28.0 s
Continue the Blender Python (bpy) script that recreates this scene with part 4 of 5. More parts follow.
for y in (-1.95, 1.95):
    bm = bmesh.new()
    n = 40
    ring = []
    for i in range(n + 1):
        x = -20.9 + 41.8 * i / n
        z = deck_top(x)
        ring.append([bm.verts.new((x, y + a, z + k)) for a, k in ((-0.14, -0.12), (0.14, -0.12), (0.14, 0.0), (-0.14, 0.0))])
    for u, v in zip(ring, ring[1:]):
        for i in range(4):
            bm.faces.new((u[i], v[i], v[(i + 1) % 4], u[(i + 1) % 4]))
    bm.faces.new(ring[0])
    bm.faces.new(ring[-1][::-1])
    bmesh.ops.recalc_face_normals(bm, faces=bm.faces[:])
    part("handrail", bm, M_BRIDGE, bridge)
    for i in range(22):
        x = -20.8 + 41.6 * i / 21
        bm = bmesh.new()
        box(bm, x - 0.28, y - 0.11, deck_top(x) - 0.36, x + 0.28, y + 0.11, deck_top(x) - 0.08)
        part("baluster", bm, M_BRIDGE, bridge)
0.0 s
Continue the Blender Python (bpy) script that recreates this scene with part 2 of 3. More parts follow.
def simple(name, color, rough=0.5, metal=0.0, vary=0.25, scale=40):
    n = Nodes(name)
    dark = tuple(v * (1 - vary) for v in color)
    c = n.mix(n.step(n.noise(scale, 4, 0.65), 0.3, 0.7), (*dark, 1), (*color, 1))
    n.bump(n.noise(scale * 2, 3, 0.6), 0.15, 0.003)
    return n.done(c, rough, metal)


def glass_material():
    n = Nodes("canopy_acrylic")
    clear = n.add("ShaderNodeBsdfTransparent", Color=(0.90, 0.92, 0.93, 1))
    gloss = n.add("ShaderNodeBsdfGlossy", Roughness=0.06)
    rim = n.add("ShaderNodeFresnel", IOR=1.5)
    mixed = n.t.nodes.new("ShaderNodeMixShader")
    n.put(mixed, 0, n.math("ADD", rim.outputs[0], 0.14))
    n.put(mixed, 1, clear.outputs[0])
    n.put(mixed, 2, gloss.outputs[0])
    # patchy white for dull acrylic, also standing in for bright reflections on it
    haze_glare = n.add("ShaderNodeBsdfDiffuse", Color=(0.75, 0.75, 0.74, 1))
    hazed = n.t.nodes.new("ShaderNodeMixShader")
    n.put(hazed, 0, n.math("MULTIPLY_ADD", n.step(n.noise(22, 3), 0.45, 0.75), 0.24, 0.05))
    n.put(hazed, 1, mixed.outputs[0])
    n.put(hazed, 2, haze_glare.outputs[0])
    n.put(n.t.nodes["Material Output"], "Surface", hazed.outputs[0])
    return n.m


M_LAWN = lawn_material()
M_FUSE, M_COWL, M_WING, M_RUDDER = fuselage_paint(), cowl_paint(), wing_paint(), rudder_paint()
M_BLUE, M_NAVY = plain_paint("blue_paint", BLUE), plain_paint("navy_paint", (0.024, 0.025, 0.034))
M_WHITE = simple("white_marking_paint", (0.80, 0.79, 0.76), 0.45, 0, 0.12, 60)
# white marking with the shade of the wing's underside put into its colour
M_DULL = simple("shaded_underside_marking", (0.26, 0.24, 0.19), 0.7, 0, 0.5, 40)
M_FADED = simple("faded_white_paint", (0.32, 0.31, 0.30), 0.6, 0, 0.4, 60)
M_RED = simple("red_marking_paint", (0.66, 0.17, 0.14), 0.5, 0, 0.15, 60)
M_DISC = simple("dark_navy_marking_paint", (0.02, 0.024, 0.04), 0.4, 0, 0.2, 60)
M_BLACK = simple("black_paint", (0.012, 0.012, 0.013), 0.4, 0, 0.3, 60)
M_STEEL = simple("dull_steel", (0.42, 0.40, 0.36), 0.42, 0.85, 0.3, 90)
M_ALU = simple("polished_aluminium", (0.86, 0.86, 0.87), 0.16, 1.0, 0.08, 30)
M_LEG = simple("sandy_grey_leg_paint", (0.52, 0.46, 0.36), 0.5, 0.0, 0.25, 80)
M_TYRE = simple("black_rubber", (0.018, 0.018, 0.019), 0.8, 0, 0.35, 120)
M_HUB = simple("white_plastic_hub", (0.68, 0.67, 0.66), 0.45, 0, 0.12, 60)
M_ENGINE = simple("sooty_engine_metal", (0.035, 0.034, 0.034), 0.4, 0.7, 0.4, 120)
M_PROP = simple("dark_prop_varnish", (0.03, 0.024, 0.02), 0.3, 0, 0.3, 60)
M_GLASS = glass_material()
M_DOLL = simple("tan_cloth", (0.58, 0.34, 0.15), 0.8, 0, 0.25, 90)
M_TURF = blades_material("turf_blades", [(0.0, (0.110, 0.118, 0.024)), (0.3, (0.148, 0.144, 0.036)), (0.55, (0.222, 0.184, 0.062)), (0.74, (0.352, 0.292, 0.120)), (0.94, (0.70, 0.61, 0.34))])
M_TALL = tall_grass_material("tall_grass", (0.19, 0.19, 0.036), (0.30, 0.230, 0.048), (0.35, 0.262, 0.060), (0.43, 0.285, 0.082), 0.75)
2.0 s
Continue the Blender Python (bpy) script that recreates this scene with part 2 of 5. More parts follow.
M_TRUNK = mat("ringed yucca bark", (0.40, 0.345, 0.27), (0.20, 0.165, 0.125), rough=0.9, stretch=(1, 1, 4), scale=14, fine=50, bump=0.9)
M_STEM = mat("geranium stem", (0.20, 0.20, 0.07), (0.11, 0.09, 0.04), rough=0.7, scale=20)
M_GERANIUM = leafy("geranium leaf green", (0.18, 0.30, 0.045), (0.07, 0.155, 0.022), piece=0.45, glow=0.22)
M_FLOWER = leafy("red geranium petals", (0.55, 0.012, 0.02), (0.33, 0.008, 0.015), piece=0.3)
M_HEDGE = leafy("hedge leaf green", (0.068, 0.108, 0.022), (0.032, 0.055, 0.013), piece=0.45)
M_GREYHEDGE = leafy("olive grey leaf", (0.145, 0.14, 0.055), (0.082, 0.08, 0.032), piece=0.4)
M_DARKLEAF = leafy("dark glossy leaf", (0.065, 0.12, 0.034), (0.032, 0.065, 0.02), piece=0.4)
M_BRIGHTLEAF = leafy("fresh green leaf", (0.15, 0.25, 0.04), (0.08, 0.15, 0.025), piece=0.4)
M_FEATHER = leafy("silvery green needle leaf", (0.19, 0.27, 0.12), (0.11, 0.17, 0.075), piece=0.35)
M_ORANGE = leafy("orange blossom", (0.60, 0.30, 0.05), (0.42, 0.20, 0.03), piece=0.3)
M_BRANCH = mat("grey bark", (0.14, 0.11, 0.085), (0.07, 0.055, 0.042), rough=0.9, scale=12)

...

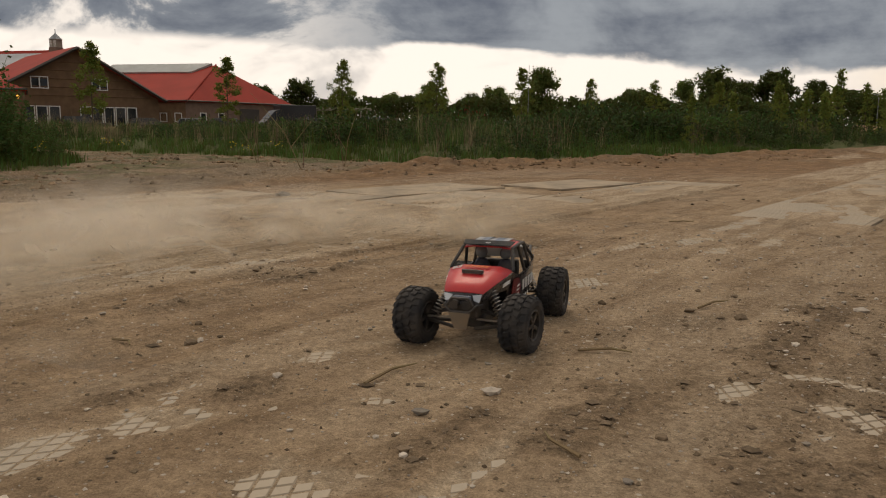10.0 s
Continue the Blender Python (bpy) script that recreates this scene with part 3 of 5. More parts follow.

■ **Problem to solve**: Identify every line above with the string "scene" in it. Copy those lines.

■ **Solution for this task**:
Continue the Blender Python (bpy) script that recreates this scene with part 4 of 5. More parts follow.
Continue the Blender Python (bpy) script that recreates this scene with part 2 of 3. More parts follow.
Continue the Blender Python (bpy) script that recreates this scene with part 2 of 5. More parts follow.
Continue the Blender Python (bpy) script that recreates this scene with part 3 of 5. More parts follow.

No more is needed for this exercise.